A world without The Sims is hard to imagine: countless virtual homes unbuilt, countless bizarre challenges unplayed, countless Sims untrapped in swimming pools without ladders. What kind of path would my life have taken if I hadn't been able to pack the first game full of mods so I could watch Batman and Gandalf be roommates? It's unthinkable, but it was nearly the world we got. In the late '90s, Maxis almost axed The Sims—not once, but multiple times.
The story comes from Spore designer Chaim Gingold's book Building SimCity: How to Put the World in a Machine, published last week by MIT Press. Through chronicling the design and creation of the gold standard city builder, Gingold charts the history of simulation games, and of the company that brought SimCity to the world. And in the late '90s, Gingold writes, Maxis had canceled the project that would eventually become The Sims, nearly spelling an early death for the studio's now-beloved series.
Shortly after the release of SimAnt, Will Wright—the famed Maxis designer—lost his house to the 1991 Oakland Hills wildfire. As his family rebuilt their life and home in the aftermath, Wright found himself fascinated with the material and psychological motivations of daily domestic life as a basis for simulating human behavior. "The right set of motivations and objects," Gingold writes, would be the foundation for a new project that Wright hoped would "simulate people as elegantly as SimAnt simulated ants." Wright called the project "Dollhouse." We'd eventually know it as The Sims.
Dollhouse wasn't well-loved by Maxis management, however—in part thanks to the studio's gearing up for going public. Poorly-performing software releases and an industry that was ever-more expensive to compete in made Maxis averse to risk. And according to Gingold, Will Wright was falling out of auteur status in the studio: Aside from SimCity 2000, his work on games like SimEarth and SimAnt only achieved middling sales.
"Doubt and hostility to Dollhouse was pervasive," Gingold writes. Jeff Braun, Maxis's then-CEO and a primary source for Gingold's book, summarized the sentiment studio management held at the time: "A dollhouse? That's for little girls." The '90s game industry was still firmly in the era of assuming that only dudes bought games, and from what Maxis could tell, dudes did not want Dollhouse. The studio's marketing focus tests pitched the concept to teenage boys, Gingold writes, "and found that they hated it."
"In retrospect, it seems totally insane because it expanded the market," Gingold said in an interview with PC Gamer, "but I think that's the benefit of hindsight." While Dollhouse's potential seems obvious in 2024, Maxis could only see it as a failure for their target audience. Still, Dollhouse endured, thanks in part to Wright cheekily rebranding it internally as a "Tactical Domestic Simulator" called "Project X" to evade the lasting sense of focus-tested doom.

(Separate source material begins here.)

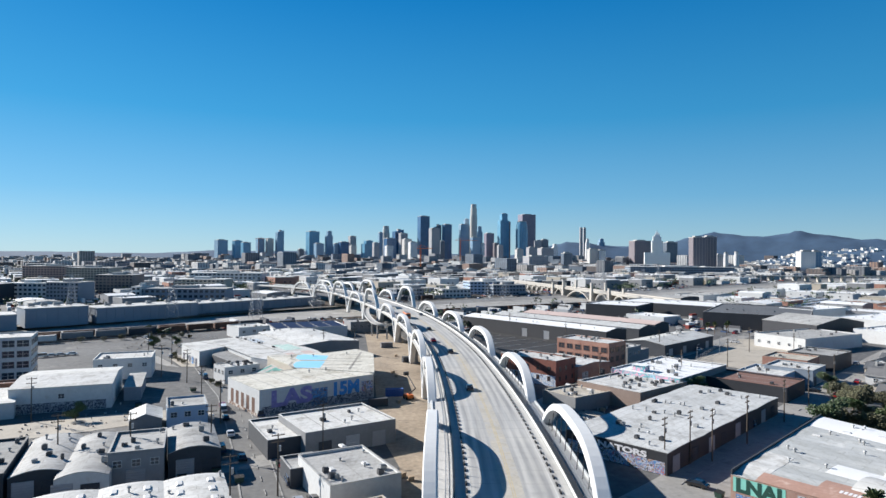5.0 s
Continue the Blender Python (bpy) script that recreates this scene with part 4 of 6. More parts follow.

Riding the success of 1993's SimCity 2000, Maxis went public in 1995, but mismanagement and industry headwinds saw the studio's fortunes take a near-immediate downturn. By the end of 1996, amidst rising financial turmoil, Maxis canceled Wright's "Project X."
Luckily, the project didn't stay dead for long. Jim Mackraz, the head of a recently-formed Maxis team called the Core Technology Group, quietly picked up the project, continuing work by subtly shifting funds and poaching developers as Maxis spun itself apart. Eventually, the game—renamed yet again to "Jefferson"—was pulled from the crumbling Maxis by an unlikely savior: Electronic Arts.
In 1997, facing surmounting financial ruin, Maxis was purchased by Electronic Arts. Quietly refined in spite of the scorn it faced, Jefferson was met with enthusiastic appraisal from Maxis's new ownership. And that was thanks, in part, to the women at Maxis who helped create it.
Maxis, Gingold said, was notable compared to other studios in the '90s for employing women in design and leadership roles—like Robin Harper, who in 1991 as Maxis's vice president established a newer, more polished brand for the studio. Crucially, women at Maxis helped shape and support The Sims, even as it was being rejected by upper management. Artists Jenny Martin and Suzie Greene, Gingold writes, created the signature Sims look, and helped define the game's direction by urging Wright to "emphasize people and their personalities."
Also responsible for The Sims' eventual success were Claire Curtin and Roxy Wolosenko, Maxis designers who were shifted to work as co-designers alongside Wright from canceled projects following the EA acquisition. And even Wright's daughter, Cassidy, had a hand in shaping the game: According to Gingold, she'd played early prototypes, and like Martin and Greene had helped convince Wright to abandon an early emphasis on architectural efficiency.
Finding new support at EA, the project would release in 2000 as The Sims. Turns out, it did pretty well. Gingold writes that "as of 2020, the franchise has earned EA over $5 billion."